Challenger banks and the corporation tax surcharge
Treasury officials discuss the proposed corporation tax surcharge with the challenger bank bosses
Last week, the bosses of Britain’s leading challenger banks met with Charles Roxburgh and other Treasury officials to dispute the proposed corporation tax surcharge.
This meeting follows months of debate and opposition from the challenger banks. This is unsurprising given the surcharge threatens to give the more well-established and highly subsidised high street banks an unfair advantage over challenger banks and newcomers to the highly competitive financial services industry.
First unveiled during Chancellor George Osborne’s Budget in July, the new tax will mean an 8% banking tax surcharge, on top of corporation tax, on lenders’ profits in excess of £25m. This would favour larger players in the industry since, due to the Chancellor’s reduction of the bank levy, bigger banks are expected to pay less overall. Meanwhile, the smaller challengers would have to pay more than ever before in tax.
This financial stranglehold is therefore dangerous to challenger banks, and poses a threat to their crucial role as competitors and disruptors within the industry.
It’s been a record year for challenger banks and the increasingly emergent FinTech industry.
Challenger banks, in partnership with FinTech companies have been undoubtedly leading the way in disrupting the financial services industry through innovation. In fact, according to a recent survey by Interim Partners, an interim management staff provider, more than three quarters of banking sector executives believe challenger banks have a significant technological edge over high-street rivals.
However, this position is likely to be damaged unless the tax surcharge proposals are reconsidered. The UK FinTech sector is currently working hand-in-hand with challenger banks to develop innovative and, crucially, market-leading, competitive products for banking customers.

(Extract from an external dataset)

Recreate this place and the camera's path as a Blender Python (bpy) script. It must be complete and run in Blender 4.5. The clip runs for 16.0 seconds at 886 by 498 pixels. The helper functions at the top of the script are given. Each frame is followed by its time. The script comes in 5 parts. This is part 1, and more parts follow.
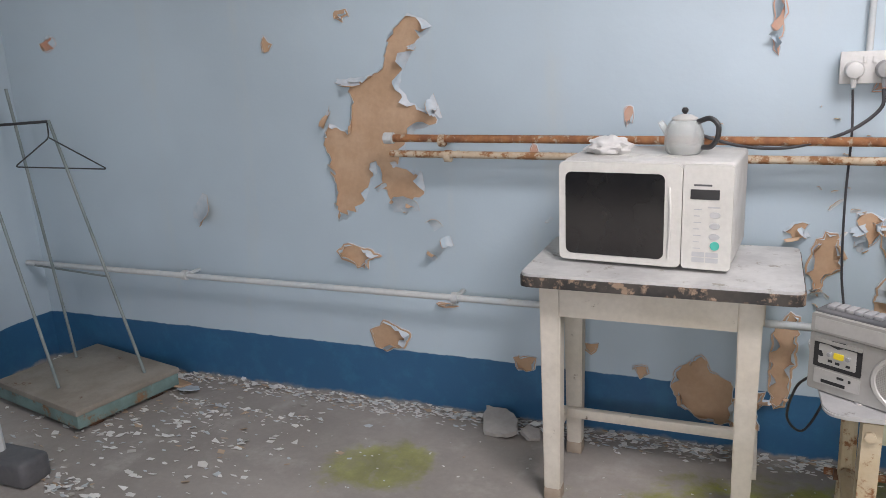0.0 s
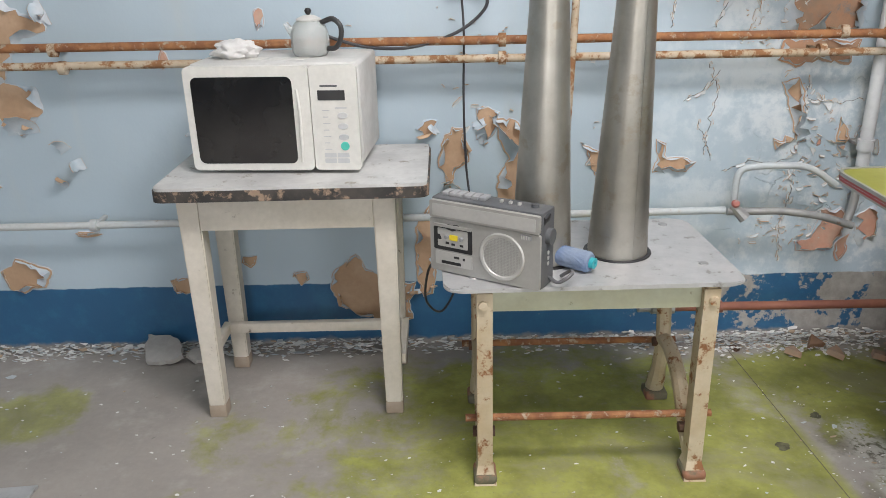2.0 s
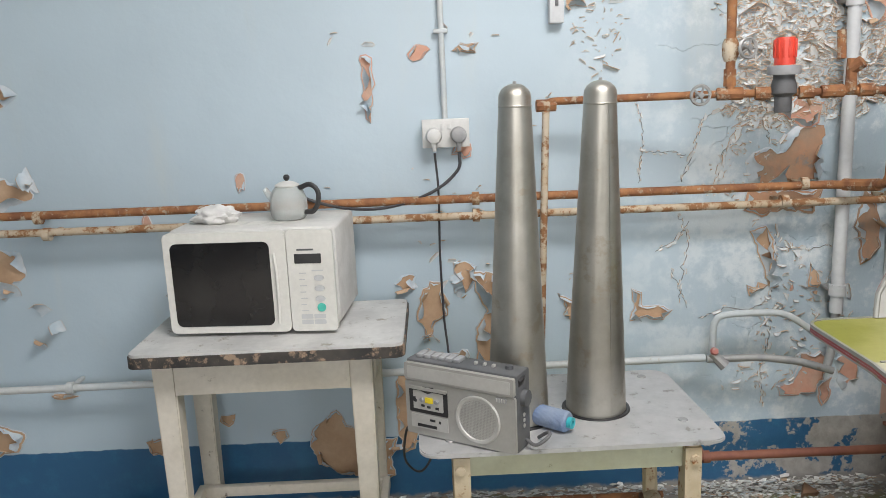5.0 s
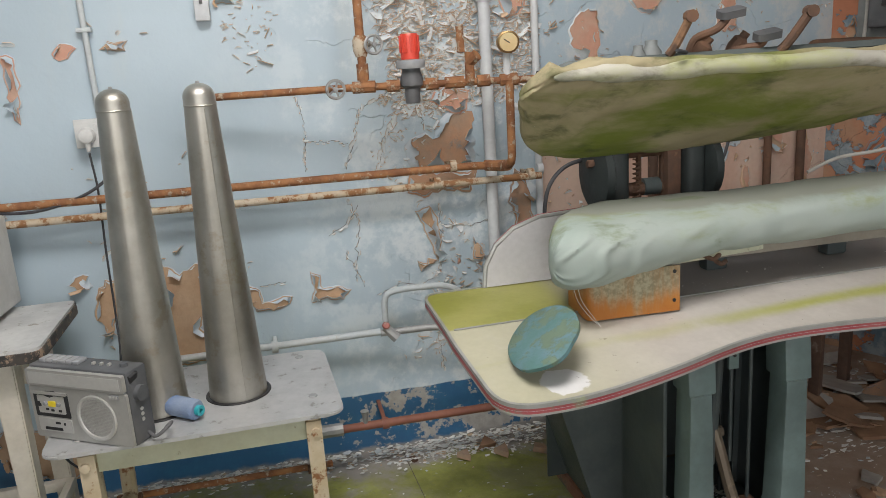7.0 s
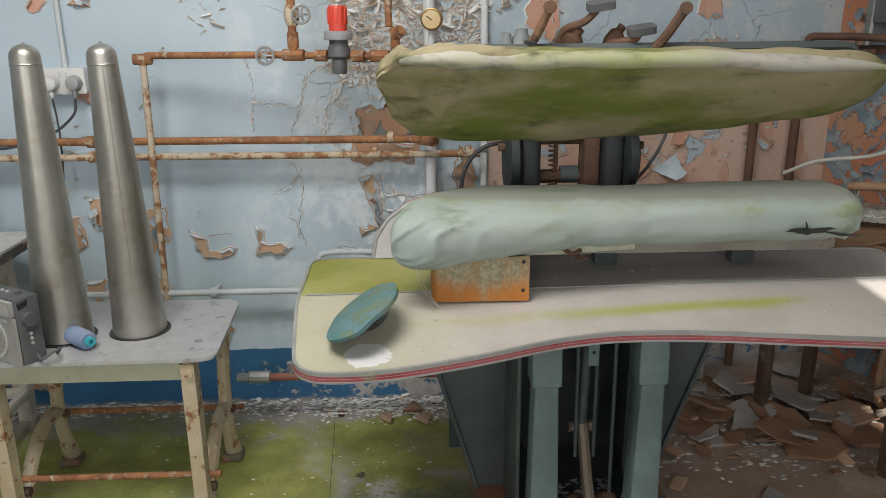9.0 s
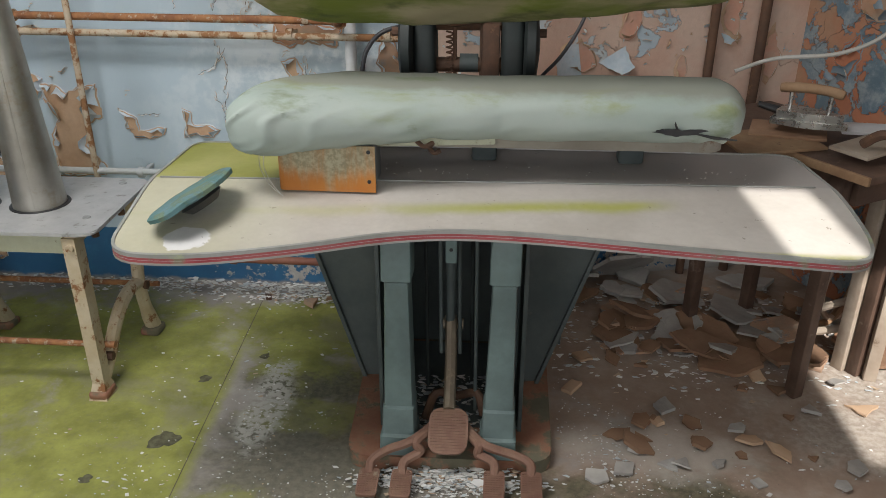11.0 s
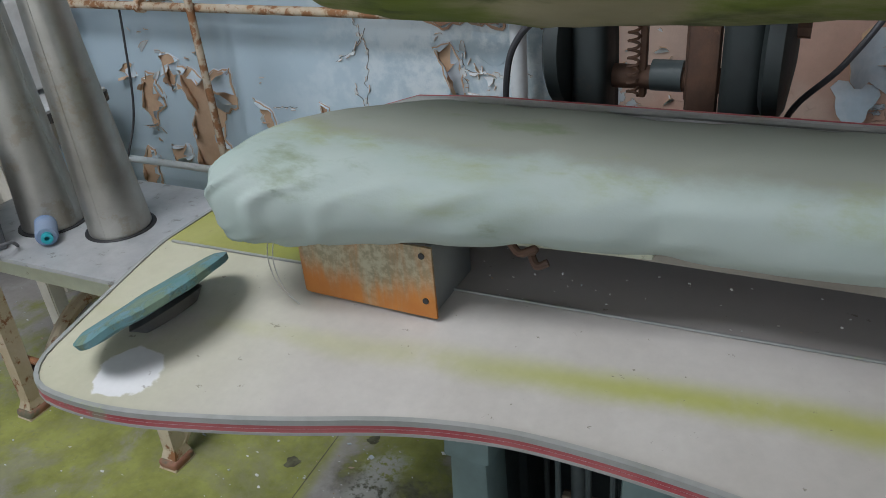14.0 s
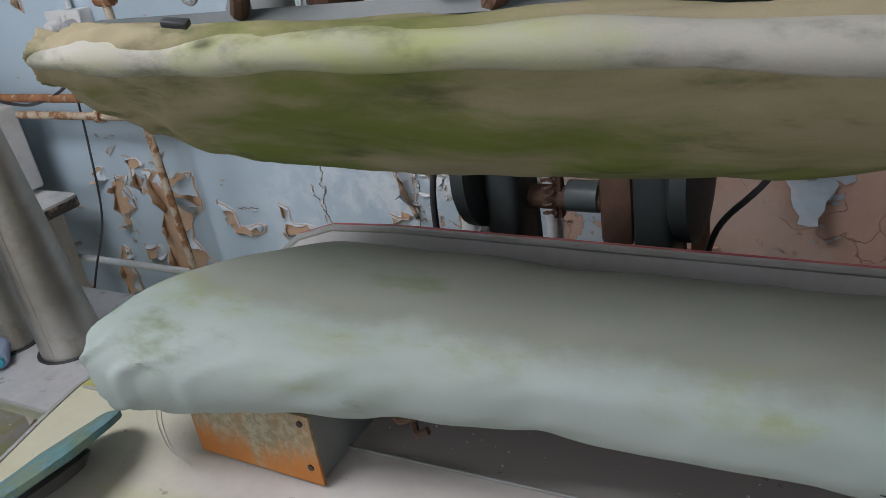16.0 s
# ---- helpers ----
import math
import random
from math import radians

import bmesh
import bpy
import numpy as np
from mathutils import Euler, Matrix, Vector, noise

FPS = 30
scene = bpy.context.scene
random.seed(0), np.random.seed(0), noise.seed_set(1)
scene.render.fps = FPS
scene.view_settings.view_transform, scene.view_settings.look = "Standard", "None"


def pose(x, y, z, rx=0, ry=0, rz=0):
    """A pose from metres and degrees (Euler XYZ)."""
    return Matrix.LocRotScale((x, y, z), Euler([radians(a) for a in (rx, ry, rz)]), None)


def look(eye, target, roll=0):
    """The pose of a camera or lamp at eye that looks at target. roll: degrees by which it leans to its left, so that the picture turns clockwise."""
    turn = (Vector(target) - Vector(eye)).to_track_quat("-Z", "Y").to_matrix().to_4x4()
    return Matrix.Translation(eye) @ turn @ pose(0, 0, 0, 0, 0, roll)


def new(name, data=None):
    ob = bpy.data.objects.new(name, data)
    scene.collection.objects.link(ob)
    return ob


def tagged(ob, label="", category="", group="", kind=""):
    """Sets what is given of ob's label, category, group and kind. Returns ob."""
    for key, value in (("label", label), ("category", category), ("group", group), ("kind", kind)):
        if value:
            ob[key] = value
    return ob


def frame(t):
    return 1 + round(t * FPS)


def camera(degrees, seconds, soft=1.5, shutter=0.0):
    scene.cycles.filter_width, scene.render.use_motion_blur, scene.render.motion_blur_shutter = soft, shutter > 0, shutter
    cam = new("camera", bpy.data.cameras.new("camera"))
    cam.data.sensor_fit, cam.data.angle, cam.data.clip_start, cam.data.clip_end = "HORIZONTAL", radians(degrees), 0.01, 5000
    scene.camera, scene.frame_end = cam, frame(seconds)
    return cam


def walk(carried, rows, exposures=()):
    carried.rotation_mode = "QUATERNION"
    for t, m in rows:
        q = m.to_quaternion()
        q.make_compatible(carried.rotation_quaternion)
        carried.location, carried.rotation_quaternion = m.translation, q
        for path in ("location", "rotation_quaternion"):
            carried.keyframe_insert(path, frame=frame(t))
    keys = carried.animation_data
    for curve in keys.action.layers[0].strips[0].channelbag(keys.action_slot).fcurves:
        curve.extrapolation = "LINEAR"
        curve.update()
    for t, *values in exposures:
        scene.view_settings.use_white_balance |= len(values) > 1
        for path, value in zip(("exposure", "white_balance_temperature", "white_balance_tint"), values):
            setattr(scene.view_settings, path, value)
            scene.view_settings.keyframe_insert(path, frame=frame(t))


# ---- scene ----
cam = camera(59.2, 16.0, soft=0.6)
PATH = [
    (0, (1.025, 0.194, 1.409), (0.281, 1.978, 0.896), -2.7),
    (0.5, (1.086, 0.205, 1.396), (0.642, 2.075, 0.84), -2.0),
    (1, (1.154, 0.216, 1.388), (0.982, 2.117, 0.792), -2.5),
    (1.5, (1.181, 0.228, 1.375), (1.128, 2.119, 0.726), -1.7),
    (2, (1.196, 0.236, 1.356), (1.185, 2.099, 0.628), -1.4),
    (2.5, (1.202, 0.244, 1.343), (1.188, 2.075, 0.539), -1.6),
    (3, (1.207, 0.247, 1.334), (1.19, 2.078, 0.53), -1.3),
    (3.5, (1.211, 0.253, 1.353), (1.197, 2.108, 0.606), -2.0),
    (3.7, (1.213, 0.249, 1.357), (1.188, 2.119, 0.648), -2.4),
    (5.8, (1.352, 0.243, 1.468), (1.485, 2.212, 1.143), -3.2),
    (6, (1.441, 0.214, 1.469), (1.626, 2.174, 1.116), -3.6),
    (6.5, (1.65, 0.127, 1.481), (1.925, 2.063, 1.06), -4.0),
    (7, (1.829, 0.073, 1.476), (2.219, 1.971, 0.978), -3.7),
    (7.5, (2.008, 0.046, 1.464), (2.307, 1.949, 0.927), -3.2),
    (8, (2.175, 0.026, 1.478), (2.396, 1.936, 0.926), -0.2),
    (8.2, (2.234, 0.006, 1.483), (2.428, 1.92, 0.936), -0.1),
    (10.3, (2.908, -0.131, 1.532), (2.879, 1.759, 0.878), -0.7),
    (10.5, (2.96, -0.124, 1.533), (2.986, 1.773, 0.9), -0.1),
    (11, (3.085, -0.014, 1.48), (2.955, 1.798, 0.643), 0.1),
    (11.5, (3.109, 0.138, 1.402), (2.986, 1.856, 0.384), -0.8),
    (12, (3.061, 0.365, 1.307), (2.975, 1.963, 0.106), -0.4),
    (12.4, (3.049, 0.541, 1.281), (2.881, 2.113, 0.056), -1.9),
    (12.5, (3.025, 0.565, 1.287), (2.86, 2.153, 0.082), -2.3),
    (13, (3.063, 0.766, 1.354), (2.724, 2.469, 0.362), -2.7),
    (13.5, (3.162, 0.904, 1.361), (2.583, 2.536, 0.361), -3.2),
    (14, (3.261, 0.954, 1.439), (2.429, 2.497, 0.478), -5.1),
    (14.5, (3.329, 0.994, 1.538), (2.486, 2.558, 0.62), -6.3),
    (15, (3.422, 1.032, 1.588), (2.586, 2.605, 0.679), -8.4),
    (15.5, (3.438, 1.078, 1.582), (2.538, 2.637, 0.71), -8.0),
    (16, (3.414, 1.176, 1.534), (2.477, 2.719, 0.673), -8.9),
]
walk(cam, [(t, look(eye, target, roll)) for t, eye, target, roll in PATH],
     exposures=[(0, 0.76, 6500, 19), (1, 0.84, 6500, 21), (2, 0.84, 6500, 14), (3.7, 0.82, 6500, 11), (6, 0.52, 6600, 13), (8, 0.34, 6650, 11), (10.5, 0.32, 6500, 11), (12, 0.38, 6600, 11), (12.5, 0.32, 6500, 10),
                (13.5, 0.2, 5850, 8), (14.5, 0.08, 5950, 13), (16, 0.04, 6050, 15)])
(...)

With these higher taxes in place, challenger banks may struggle to invest in such innovations to the degree they are currently able to.
During last week’s meeting, a tiered structure for the tax was proposed, and it was also argued that the rules governing the amount of capital that can be held by the larger banks need to be changed in order to level the playing field. However, definite reconsiderations have yet to be confirmed, and early reports suggest little movement at present.
The implications of the tax surcharge for the emergent Fintech sector in the UK are clear, as are the implications to challenger banks and their customers. Although it remains to be seen what the long-term outcomes will be, hopefully a solution can be arrived at whereby the government’s desire for a “more vibrant and competitive banking sector with new banks and more innovation” can come to fruition.